Managers will need to report if they have, in the aggregate, a gross short position of $10 million or more, or a monthly average gross short position of 2.5 percent or more, of the outstanding shares of an equity security of an issuer registered under Section 12 of the Exchange Act or required to file Section 15(d) reports. For equity securities that are not registered or reported under the Exchange Act, the manager will have to report if it has a gross short position in a security of at least $500,000 at the end of any trading day in a calendar month. Positions will need to be aggregated across all accounts over which the manager – or anyone under the manager’s control – exercises discretion.
Following the confidential monthly reports to the SEC, the SEC plans to make aggregated data public within one month following the reporting month.
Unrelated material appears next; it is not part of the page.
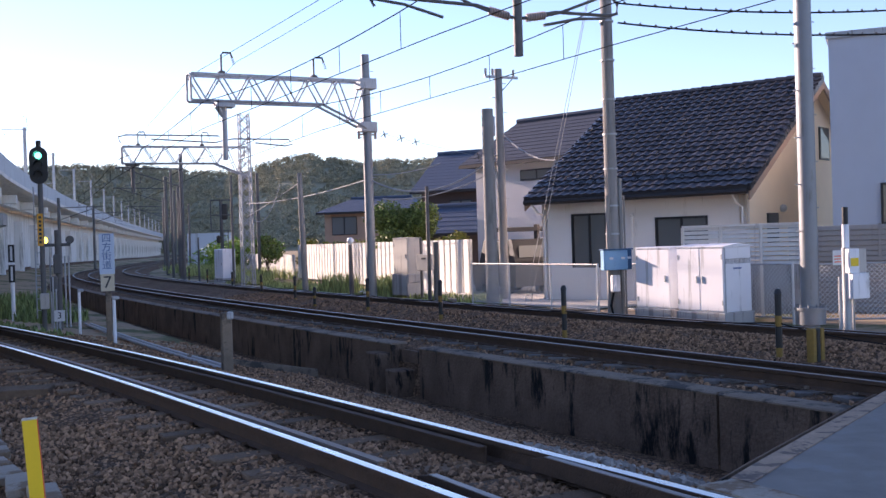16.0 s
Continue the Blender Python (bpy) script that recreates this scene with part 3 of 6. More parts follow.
# second cantilever on a lattice mast
g2 = thing("catenary_mast", spot(-7.2, 56, -0.55, -4), "square lattice steel mast with a trussed cantilever beam", "mast", "catenary masts")
for x in (-0.3, 0.3):
    for y in (-0.3, 0.3):
        bm = bmesh.new()
        tube(bm, [(x, y, -0.2), (x * 0.8, y * 0.8, 8.9)], 0.04, 6)
        part("corner_leg", bm, M["steel"], g2)
bm = bmesh.new()
for k in range(15):
    za, zb = k * 0.6, k * 0.6 + 0.6
    for x in (-0.28, 0.28):
        tube(bm, [(x, -0.28, za), (x, 0.28, zb)], 0.022, 5)
    for y in (-0.28, 0.28):
        tube(bm, [(-0.28, y, zb), (0.28, y, za)], 0.022, 5)
        tube(bm, [(-0.28, y, za), (0.28, y, zb)], 0.022, 5)
part("lattice", bm, M["steel"], g2)
truss_beam(g2, -6.2, 0.1, 6.35, 7.2, 0.5, 6, 0.7)
bm = bmesh.new()
tube(bm, [(-5.7, 0, 6.35), (-5.7, 0, 4.9)], 0.1, 8)
box(bm, (-5.7, 0, 6.3), (0.7, 0.4, 0.15))
part("drop_post", bm, M["darksteel"], g2)
bm = bmesh.new()
for z, x0, x1 in ((7.75, -6.3, -1.4), (7.6, -1.0, 2.3)):
    tube(bm, [(x0, -0.4, z - 0.4), (x0 - 0.1, -0.4, z - 0.1), (x0 + 0.3, -0.4, z), (x1, -0.4, z), (x1 + 0.2, -0.4, z - 0.25), (x1 - 0.2, -0.4, z - 0.35), (x0 + 1.5, -0.4, z - 0.2)], 0.04, 6)
part("pull_off_arm", bm, M["darksteel"], g2)
hook(g2, -5.4, 7.25, M["darksteel"])
hook(g2, -2.2, 7.25, M["darksteel"])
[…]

The SEC believes that a majority of the reported short positions would be closed out by then. The public report would not identify any of the reporting managers or the amount of their holdings.
This proposal follows a mandate under the Dodd-Frank Act for the SEC to adopt rules to require public disclosure of aggregate short positions at least every month, but it also responds to concerns that recent market volatility has highlighted the lack of transparency “into the circumstances surrounding short sale transactions.” The SEC recognizes that the proposal would entail additional compliance costs to determine whether a manager is required to submit a report, among others.
According to the SEC, the proposal tries to balance the important role that short selling plays in the market with the benefits of increased transparency. The SEC acknowledges that one of its goals is also to “bolster its oversight of short selling,” for example, to identify potentially abusive or manipulative schemes and also allow it to reconstruct significant market events.
The IAA is reviewing the proposal to determine whether we should comment. Like virtually all the proposals issued by the SEC so far this year, the SEC is providing an exceedingly short period of 30 days for comment. The deadline for this proposal is April 26.